Repeat exactly, and only, the lines from the one that contains "Recreate this scene" through the one that contains "import random", both ends included.

━━━ Recorded information

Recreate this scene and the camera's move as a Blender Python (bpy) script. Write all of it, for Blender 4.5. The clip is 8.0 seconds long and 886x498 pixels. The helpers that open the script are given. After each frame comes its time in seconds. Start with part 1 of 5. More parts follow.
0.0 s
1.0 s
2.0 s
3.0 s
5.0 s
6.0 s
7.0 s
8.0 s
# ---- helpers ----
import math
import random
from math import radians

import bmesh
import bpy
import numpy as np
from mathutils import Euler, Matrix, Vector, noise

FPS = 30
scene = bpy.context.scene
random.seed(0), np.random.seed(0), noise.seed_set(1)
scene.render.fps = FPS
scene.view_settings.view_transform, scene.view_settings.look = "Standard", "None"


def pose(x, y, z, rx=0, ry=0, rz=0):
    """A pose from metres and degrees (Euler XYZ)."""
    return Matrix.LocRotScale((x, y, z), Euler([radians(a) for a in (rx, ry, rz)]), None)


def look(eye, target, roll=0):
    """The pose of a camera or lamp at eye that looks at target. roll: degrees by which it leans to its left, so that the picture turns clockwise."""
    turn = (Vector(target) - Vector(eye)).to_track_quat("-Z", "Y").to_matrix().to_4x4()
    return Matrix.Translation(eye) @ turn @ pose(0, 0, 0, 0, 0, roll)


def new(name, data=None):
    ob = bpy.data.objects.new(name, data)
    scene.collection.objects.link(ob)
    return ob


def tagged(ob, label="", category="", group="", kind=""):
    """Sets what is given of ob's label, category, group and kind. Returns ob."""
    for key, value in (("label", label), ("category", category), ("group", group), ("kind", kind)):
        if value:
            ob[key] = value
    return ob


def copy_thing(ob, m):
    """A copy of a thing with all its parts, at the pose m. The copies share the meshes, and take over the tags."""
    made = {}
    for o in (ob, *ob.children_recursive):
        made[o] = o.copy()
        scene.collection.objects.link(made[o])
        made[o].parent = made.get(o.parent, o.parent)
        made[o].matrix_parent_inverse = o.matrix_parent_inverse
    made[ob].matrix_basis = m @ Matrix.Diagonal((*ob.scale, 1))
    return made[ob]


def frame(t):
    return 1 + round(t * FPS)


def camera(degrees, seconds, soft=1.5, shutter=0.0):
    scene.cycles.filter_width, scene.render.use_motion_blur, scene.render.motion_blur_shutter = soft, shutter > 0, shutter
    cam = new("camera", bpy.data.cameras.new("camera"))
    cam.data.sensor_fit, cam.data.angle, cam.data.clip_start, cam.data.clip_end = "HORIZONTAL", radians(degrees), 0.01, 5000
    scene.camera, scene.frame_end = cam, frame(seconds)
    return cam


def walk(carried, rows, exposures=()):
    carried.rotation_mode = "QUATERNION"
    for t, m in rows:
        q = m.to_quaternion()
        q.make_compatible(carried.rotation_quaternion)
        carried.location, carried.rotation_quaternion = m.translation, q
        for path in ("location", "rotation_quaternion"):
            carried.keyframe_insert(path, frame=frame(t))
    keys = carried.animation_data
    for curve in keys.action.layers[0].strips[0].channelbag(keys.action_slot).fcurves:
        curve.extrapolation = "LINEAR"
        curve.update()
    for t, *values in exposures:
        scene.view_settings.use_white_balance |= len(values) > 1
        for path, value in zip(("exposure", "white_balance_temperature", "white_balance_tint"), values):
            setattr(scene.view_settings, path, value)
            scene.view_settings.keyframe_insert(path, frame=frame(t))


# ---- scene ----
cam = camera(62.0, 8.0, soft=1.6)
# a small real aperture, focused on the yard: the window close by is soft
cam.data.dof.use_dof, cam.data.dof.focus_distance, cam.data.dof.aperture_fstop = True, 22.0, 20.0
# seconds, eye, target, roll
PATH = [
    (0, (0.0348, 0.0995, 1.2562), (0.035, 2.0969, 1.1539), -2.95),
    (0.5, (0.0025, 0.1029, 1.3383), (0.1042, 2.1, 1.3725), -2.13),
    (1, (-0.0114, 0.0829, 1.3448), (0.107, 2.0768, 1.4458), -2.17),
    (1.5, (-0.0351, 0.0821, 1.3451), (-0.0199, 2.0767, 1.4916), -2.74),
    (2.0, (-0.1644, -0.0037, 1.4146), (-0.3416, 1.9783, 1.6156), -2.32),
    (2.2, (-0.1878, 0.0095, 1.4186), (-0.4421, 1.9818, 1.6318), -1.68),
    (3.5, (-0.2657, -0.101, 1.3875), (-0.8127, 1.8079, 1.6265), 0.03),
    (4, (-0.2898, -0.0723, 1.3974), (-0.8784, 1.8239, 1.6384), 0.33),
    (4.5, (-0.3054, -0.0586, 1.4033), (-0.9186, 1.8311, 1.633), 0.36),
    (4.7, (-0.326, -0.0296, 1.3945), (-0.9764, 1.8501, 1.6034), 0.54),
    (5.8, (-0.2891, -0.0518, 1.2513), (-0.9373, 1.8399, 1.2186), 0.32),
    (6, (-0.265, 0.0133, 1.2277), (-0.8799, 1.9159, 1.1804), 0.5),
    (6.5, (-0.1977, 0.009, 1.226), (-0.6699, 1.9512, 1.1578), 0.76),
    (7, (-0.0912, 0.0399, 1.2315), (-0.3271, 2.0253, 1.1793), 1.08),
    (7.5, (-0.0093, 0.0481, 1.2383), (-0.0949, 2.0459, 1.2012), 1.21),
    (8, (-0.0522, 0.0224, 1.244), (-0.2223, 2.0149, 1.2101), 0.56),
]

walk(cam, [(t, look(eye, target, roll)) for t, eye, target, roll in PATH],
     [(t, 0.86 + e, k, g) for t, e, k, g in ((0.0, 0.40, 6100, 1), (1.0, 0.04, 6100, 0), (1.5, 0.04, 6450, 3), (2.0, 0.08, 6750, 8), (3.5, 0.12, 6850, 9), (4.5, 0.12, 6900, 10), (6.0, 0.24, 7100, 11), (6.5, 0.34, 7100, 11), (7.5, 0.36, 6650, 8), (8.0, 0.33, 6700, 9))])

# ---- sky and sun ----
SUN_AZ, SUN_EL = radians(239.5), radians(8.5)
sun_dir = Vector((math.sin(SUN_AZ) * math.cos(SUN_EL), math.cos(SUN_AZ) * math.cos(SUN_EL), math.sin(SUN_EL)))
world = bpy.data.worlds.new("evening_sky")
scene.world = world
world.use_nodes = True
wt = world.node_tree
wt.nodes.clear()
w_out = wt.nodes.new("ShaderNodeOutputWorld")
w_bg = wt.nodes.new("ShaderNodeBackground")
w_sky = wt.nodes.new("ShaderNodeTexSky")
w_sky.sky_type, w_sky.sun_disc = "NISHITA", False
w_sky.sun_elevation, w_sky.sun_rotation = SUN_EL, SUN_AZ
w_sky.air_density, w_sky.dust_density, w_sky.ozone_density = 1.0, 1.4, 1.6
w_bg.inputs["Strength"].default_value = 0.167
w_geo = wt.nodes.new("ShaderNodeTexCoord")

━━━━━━
━━━ Recorded information

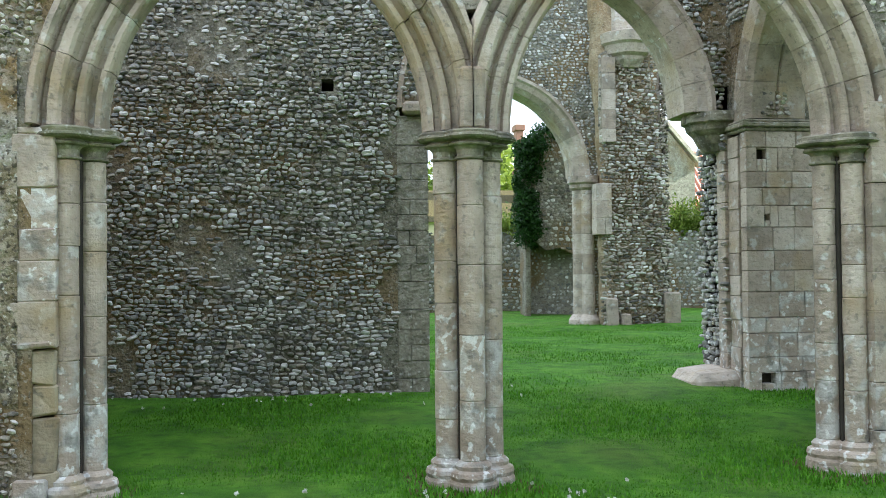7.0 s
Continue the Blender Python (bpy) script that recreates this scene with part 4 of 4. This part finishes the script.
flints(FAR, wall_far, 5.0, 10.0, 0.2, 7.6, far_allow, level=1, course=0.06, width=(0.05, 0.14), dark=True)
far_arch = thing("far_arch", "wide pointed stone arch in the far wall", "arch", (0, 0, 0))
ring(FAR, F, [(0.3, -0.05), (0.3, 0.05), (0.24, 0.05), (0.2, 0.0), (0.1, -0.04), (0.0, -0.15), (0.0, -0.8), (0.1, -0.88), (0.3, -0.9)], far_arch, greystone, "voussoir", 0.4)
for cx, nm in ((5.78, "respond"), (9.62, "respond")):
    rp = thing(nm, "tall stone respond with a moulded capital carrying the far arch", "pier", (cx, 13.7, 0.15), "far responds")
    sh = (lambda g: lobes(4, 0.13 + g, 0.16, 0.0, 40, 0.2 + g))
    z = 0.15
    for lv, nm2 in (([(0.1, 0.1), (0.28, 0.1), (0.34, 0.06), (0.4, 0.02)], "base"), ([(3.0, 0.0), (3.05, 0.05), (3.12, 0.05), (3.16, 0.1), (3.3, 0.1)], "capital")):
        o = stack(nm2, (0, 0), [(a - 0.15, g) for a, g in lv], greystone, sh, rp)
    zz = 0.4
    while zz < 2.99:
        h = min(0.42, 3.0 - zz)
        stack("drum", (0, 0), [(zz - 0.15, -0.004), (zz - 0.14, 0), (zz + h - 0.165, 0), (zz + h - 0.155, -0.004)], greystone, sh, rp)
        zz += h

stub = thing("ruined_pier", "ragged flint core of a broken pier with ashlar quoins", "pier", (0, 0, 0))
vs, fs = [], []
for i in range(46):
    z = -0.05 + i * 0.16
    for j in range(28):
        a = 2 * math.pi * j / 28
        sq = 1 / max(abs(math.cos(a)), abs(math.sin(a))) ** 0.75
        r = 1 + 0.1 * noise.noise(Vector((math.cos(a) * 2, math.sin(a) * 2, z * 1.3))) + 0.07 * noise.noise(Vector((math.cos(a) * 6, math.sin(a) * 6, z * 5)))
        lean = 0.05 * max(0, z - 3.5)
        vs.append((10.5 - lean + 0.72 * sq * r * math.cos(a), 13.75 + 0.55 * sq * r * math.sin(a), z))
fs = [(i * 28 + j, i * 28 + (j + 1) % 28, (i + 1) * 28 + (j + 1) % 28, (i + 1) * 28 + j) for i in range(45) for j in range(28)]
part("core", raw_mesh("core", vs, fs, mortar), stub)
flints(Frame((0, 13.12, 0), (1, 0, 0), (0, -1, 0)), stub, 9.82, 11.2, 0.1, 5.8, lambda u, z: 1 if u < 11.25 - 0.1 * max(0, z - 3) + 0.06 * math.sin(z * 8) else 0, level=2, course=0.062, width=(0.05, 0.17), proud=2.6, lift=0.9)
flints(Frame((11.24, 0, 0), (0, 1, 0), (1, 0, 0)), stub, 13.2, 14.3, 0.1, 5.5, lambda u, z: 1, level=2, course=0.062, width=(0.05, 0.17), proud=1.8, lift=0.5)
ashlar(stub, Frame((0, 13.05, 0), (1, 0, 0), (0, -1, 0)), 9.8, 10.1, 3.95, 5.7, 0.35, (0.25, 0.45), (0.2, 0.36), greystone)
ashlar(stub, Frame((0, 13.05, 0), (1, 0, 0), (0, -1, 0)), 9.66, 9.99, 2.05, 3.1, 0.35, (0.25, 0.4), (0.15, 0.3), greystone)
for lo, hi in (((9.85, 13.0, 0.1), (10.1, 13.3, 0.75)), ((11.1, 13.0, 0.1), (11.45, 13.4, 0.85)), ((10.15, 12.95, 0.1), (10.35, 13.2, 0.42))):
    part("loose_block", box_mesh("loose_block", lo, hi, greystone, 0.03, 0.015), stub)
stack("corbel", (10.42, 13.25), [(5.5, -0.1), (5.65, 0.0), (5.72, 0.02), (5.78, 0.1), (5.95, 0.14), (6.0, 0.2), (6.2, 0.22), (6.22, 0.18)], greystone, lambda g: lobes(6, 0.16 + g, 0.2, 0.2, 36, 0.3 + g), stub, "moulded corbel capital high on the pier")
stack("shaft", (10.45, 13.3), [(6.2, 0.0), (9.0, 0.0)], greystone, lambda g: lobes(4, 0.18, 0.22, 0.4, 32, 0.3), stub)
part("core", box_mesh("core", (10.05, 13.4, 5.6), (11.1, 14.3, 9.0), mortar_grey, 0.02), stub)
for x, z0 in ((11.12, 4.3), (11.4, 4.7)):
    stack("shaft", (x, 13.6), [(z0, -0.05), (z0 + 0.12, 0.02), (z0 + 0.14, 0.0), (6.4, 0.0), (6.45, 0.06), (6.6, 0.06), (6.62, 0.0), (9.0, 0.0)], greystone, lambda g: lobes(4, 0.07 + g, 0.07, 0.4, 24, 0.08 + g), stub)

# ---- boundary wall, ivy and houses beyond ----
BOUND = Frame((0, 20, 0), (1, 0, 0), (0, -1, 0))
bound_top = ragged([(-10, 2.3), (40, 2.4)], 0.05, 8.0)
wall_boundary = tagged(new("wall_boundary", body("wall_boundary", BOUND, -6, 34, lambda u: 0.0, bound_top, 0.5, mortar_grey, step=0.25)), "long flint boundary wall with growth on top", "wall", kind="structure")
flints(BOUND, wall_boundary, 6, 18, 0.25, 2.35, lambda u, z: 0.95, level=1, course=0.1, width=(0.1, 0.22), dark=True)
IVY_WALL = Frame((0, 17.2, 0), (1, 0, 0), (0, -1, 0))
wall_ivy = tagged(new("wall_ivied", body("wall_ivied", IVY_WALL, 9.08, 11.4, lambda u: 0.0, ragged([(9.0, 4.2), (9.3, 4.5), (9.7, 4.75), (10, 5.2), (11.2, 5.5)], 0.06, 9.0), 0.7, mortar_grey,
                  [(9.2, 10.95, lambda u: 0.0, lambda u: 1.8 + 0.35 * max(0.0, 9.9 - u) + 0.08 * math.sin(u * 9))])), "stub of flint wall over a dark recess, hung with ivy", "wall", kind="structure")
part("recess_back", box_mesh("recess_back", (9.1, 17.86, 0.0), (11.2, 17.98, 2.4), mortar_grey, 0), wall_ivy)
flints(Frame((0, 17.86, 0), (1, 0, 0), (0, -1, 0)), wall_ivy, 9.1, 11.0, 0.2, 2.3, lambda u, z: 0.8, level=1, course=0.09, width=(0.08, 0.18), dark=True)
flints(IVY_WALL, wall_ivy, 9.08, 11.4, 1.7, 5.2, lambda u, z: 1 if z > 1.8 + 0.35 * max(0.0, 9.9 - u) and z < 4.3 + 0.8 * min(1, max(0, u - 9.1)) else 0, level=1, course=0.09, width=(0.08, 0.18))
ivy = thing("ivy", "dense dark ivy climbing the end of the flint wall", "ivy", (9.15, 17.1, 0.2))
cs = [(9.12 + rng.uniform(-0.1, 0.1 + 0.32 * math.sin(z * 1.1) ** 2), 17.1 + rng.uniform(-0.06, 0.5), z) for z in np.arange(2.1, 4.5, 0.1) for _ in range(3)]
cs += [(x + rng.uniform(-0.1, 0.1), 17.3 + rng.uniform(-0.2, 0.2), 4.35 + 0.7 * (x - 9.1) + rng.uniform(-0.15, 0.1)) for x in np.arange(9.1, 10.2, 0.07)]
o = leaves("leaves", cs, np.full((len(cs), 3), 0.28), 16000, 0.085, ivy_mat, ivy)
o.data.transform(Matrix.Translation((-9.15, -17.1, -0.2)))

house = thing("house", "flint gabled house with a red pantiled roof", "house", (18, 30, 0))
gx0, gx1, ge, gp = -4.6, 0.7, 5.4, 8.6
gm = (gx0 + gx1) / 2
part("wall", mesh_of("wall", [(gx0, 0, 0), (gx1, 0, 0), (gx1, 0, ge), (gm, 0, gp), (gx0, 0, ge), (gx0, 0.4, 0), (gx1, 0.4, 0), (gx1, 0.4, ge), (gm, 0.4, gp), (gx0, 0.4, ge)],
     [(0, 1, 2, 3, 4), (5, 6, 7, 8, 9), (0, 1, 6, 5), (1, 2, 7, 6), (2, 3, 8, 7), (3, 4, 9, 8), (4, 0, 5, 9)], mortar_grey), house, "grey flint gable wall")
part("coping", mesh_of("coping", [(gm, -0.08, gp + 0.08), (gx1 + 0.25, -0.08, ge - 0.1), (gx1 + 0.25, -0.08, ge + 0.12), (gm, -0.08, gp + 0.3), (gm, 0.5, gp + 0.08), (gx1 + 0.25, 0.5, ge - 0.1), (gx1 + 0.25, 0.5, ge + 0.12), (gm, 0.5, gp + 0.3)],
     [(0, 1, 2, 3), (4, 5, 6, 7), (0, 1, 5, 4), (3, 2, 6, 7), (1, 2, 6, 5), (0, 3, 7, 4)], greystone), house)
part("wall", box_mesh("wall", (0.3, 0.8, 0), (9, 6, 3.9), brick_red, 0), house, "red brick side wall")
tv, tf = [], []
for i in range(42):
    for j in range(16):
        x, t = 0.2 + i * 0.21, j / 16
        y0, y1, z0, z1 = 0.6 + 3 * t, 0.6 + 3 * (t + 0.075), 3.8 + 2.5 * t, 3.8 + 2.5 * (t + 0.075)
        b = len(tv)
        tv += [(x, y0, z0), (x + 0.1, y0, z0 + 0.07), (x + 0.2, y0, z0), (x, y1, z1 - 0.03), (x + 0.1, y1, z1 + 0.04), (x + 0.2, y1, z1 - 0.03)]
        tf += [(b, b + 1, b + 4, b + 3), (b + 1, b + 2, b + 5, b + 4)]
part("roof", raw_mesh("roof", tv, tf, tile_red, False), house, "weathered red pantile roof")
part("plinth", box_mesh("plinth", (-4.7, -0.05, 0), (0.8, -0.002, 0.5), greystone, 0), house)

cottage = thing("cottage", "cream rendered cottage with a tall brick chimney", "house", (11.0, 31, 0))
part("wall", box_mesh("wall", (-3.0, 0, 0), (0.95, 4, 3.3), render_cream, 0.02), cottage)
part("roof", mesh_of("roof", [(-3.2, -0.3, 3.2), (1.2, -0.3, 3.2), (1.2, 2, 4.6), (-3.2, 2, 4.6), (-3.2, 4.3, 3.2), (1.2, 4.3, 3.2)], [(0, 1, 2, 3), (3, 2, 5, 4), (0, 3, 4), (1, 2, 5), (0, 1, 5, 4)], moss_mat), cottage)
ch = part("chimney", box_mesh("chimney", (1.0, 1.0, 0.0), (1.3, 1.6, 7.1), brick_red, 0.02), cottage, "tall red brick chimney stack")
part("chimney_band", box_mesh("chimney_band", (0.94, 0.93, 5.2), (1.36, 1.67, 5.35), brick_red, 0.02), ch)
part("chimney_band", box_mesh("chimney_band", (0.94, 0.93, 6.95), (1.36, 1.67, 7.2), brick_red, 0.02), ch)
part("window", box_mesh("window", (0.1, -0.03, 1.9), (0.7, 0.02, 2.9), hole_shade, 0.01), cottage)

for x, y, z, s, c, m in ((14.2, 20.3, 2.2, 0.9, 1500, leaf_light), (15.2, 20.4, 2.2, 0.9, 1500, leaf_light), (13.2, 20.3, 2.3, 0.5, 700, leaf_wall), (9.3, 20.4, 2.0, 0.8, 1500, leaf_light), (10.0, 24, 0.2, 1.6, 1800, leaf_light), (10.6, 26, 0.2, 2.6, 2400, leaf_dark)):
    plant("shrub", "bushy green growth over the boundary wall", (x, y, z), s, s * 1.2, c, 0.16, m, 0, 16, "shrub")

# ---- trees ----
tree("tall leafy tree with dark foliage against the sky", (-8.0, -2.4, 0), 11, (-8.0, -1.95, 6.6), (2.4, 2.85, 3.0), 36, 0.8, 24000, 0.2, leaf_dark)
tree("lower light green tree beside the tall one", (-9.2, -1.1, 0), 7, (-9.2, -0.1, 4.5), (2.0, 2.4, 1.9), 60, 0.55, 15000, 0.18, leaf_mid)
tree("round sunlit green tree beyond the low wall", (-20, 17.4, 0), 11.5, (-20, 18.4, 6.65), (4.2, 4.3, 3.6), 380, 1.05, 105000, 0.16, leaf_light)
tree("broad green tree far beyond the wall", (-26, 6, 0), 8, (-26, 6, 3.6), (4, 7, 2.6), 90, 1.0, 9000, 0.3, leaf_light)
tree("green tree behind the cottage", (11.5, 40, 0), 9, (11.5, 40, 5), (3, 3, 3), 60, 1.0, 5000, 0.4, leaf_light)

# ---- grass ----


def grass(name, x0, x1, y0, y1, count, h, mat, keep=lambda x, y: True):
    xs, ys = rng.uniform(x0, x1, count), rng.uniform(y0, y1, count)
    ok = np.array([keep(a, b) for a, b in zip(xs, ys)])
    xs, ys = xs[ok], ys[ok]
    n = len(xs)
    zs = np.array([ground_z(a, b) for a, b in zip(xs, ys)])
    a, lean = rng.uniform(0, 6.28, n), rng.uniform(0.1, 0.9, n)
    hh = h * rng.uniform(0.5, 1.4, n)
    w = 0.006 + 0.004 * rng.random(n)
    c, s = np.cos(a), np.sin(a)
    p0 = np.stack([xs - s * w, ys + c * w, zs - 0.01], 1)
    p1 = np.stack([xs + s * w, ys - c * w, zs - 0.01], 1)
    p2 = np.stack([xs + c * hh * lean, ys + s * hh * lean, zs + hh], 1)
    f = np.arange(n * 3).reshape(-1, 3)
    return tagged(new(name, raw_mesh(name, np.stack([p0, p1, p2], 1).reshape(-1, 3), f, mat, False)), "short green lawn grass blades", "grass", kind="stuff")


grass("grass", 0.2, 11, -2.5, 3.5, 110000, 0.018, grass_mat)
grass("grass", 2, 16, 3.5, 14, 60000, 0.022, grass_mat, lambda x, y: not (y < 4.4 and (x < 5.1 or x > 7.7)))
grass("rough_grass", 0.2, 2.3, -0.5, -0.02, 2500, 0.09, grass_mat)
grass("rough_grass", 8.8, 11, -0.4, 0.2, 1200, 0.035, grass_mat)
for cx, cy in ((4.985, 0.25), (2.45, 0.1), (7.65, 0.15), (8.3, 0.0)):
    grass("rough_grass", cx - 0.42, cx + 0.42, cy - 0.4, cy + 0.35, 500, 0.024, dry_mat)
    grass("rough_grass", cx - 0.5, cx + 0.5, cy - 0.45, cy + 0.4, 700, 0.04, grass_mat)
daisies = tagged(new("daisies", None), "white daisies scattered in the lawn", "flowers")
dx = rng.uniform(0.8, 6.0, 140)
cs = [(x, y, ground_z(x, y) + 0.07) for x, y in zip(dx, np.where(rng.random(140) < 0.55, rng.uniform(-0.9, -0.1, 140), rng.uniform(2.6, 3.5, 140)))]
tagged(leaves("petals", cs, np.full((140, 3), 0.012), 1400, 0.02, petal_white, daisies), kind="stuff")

━━━━━━

▶ _Solution for this task_:
Recreate this scene and the camera's move as a Blender Python (bpy) script. Write all of it, for Blender 4.5. The clip is 8.0 seconds long and 886x498 pixels. The helpers that open the script are given. After each frame comes its time in seconds. Start with part 1 of 5. More parts follow.
0.0 s
1.0 s
2.0 s
3.0 s
5.0 s
6.0 s
7.0 s
8.0 s
# ---- helpers ----
import math
import random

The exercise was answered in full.